+++ TASK MATERIAL +++

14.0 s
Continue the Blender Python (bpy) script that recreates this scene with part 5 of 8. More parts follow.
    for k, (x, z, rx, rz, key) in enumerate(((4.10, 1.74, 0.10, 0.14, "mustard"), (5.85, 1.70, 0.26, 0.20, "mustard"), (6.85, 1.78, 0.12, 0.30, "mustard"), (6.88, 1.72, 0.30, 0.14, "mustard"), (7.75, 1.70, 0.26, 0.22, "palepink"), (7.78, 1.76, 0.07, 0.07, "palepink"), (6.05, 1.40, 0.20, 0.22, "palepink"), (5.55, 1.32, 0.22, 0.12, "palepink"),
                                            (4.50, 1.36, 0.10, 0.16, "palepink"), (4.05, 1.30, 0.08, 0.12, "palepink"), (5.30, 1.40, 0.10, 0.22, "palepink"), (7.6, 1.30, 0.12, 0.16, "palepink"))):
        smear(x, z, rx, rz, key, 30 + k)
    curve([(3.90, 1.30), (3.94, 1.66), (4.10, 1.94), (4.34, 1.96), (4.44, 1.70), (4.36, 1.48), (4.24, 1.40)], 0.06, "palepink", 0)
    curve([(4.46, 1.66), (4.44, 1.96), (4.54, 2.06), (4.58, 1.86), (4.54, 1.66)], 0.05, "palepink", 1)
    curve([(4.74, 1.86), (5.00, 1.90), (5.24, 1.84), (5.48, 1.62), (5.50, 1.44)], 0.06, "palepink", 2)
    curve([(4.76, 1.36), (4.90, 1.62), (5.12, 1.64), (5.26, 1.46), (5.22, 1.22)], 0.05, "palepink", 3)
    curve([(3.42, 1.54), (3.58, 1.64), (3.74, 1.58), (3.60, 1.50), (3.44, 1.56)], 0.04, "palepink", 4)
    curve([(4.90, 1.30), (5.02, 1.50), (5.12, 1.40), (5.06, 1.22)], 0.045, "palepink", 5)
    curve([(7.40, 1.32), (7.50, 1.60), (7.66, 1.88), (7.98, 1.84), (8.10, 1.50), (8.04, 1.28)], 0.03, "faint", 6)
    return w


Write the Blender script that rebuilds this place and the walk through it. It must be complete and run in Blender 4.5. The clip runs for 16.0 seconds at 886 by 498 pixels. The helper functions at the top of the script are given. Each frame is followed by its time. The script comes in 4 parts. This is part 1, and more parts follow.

+++

EXERCISE DETAILS ▸ Find all lines with "that" in them and copy each one.

CORRECT OUTPUT ▸
Continue the Blender Python (bpy) script that recreates this scene with part 5 of 8. More parts follow.
Write the Blender script that rebuilds this place and the walk through it. It must be complete and run in Blender 4.5. The clip runs for 16.0 seconds at 886 by 498 pixels. The helper functions at the top of the script are given. Each frame is followed by its time. The script comes in 4 parts. This is part 1, and more parts follow.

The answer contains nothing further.